-- begin Data block --

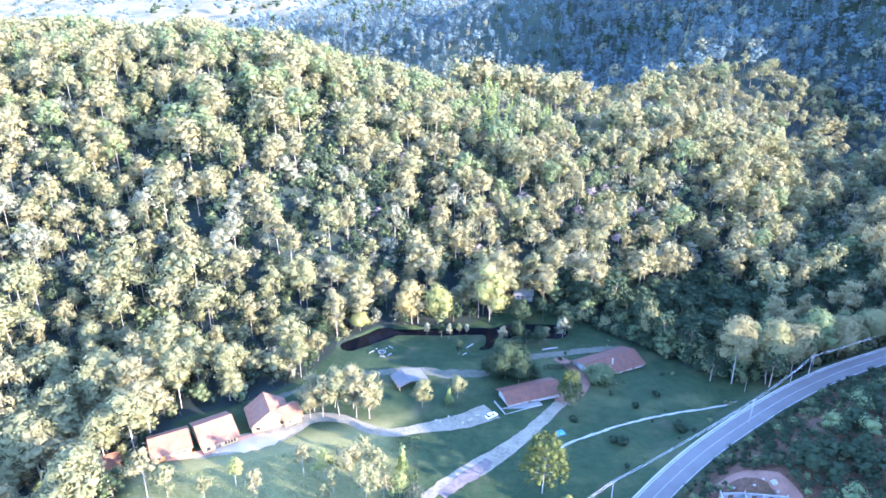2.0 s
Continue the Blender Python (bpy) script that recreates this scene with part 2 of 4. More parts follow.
def build_ground():
    gx = steps((-4800, -1500, 300), (-1500, -400, 50), (-400, -180, 12), (-180, -48, 3.4), (-48, 60, 1.6), (60, 200, 3), (200, 420, 10), (420, 1500, 45), (1500, 4801, 300))
    gy = steps((-2400, -300, 150), (-300, 90, 15), (90, 238, 2.5), (238, 284, 1.6), (284, 300, 3), (300, 720, 7), (720, 1700, 22), (1700, 2900, 60), (2900, 4801, 190))
    X, Y = np.meshgrid(gx, gy)
    Z = land(X.ravel(), Y.ravel())
    V = np.c_[X.ravel(), Y.ravel(), Z]
    w, h = len(gx), len(gy)
    i = (np.arange(h - 1)[:, None] * w + np.arange(w - 1)[None]).ravel()
    me = mesh_of("ground", V, np.c_[i, i + 1, i + w + 1, i + w], [ground_material()], smooth_faces=True)
    col = me.color_attributes.new("cover", "FLOAT_COLOR", "POINT")
    open_ = inside_of(V[:, 0], V[:, 1], CLEARING).astype(float)
    wob = 6 * np.sin(V[:, 0] / 5.0) * np.sin(V[:, 1] / 4.0 + 1)
    road_d, _, road_side = from_line(V[:, 0], V[:, 1], ROAD_LINE)
    site = smooth(4.0, 7.0, road_d) * (road_side > 0) * smooth(85, 50, road_d + 2 * wob) * smooth(12, 32, V[:, 0] + wob) * (0.82 + 0.03 * wob)
    site = np.maximum(site, 1 - smooth(4, 8, np.hypot((V[:, 0] + 6) / 1.6, V[:, 1] - 436)))
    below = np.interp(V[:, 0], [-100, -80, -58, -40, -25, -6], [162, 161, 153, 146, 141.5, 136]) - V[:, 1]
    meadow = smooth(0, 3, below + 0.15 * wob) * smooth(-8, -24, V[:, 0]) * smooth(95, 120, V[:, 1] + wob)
    # Sunlight painted on the lawn: dry-grass colour mixed in where sun falls
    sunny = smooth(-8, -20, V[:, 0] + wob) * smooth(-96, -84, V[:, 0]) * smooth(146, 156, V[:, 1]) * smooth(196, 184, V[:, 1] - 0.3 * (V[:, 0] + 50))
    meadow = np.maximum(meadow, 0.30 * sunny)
    fields = smooth(1150, 1300, V[:, 1]) * smooth(-0.14, -0.24, V[:, 0] / np.maximum(V[:, 1], 1) + 0.03 * np.sin(V[:, 1] / 90) + 0.02 * np.sin(V[:, 0] / 41)) * 0.85
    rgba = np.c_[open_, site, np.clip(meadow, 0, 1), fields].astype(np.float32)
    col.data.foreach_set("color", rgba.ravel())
    return tagged(new("ground", me), "rolling valley ground with grass, leaf litter and red soil", "ground", kind="structure")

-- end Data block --

* _Exercise objective_
Transcribe the preceding listing in its entirety and with exact wording, leaving out pictures.

* _Answer for the task_
2.0 s
Continue the Blender Python (bpy) script that recreates this scene with part 2 of 4. More parts follow.
def build_ground():
    gx = steps((-4800, -1500, 300), (-1500, -400, 50), (-400, -180, 12), (-180, -48, 3.4), (-48, 60, 1.6), (60, 200, 3), (200, 420, 10), (420, 1500, 45), (1500, 4801, 300))
    gy = steps((-2400, -300, 150), (-300, 90, 15), (90, 238, 2.5), (238, 284, 1.6), (284, 300, 3), (300, 720, 7), (720, 1700, 22), (1700, 2900, 60), (2900, 4801, 190))
    X, Y = np.meshgrid(gx, gy)
    Z = land(X.ravel(), Y.ravel())
    V = np.c_[X.ravel(), Y.ravel(), Z]
    w, h = len(gx), len(gy)
    i = (np.arange(h - 1)[:, None] * w + np.arange(w - 1)[None]).ravel()
    me = mesh_of("ground", V, np.c_[i, i + 1, i + w + 1, i + w], [ground_material()], smooth_faces=True)
    col = me.color_attributes.new("cover", "FLOAT_COLOR", "POINT")
    open_ = inside_of(V[:, 0], V[:, 1], CLEARING).astype(float)
    wob = 6 * np.sin(V[:, 0] / 5.0) * np.sin(V[:, 1] / 4.0 + 1)
    road_d, _, road_side = from_line(V[:, 0], V[:, 1], ROAD_LINE)
    site = smooth(4.0, 7.0, road_d) * (road_side > 0) * smooth(85, 50, road_d + 2 * wob) * smooth(12, 32, V[:, 0] + wob) * (0.82 + 0.03 * wob)
    site = np.maximum(site, 1 - smooth(4, 8, np.hypot((V[:, 0] + 6) / 1.6, V[:, 1] - 436)))
    below = np.interp(V[:, 0], [-100, -80, -58, -40, -25, -6], [162, 161, 153, 146, 141.5, 136]) - V[:, 1]
    meadow = smooth(0, 3, below + 0.15 * wob) * smooth(-8, -24, V[:, 0]) * smooth(95, 120, V[:, 1] + wob)
    # Sunlight painted on the lawn: dry-grass colour mixed in where sun falls
    sunny = smooth(-8, -20, V[:, 0] + wob) * smooth(-96, -84, V[:, 0]) * smooth(146, 156, V[:, 1]) * smooth(196, 184, V[:, 1] - 0.3 * (V[:, 0] + 50))
    meadow = np.maximum(meadow, 0.30 * sunny)
    fields = smooth(1150, 1300, V[:, 1]) * smooth(-0.14, -0.24, V[:, 0] / np.maximum(V[:, 1], 1) + 0.03 * np.sin(V[:, 1] / 90) + 0.02 * np.sin(V[:, 0] / 41)) * 0.85
    rgba = np.c_[open_, site, np.clip(meadow, 0, 1), fields].astype(np.float32)
    col.data.foreach_set("color", rgba.ravel())
    return tagged(new("ground", me), "rolling valley ground with grass, leaf litter and red soil", "ground", kind="structure")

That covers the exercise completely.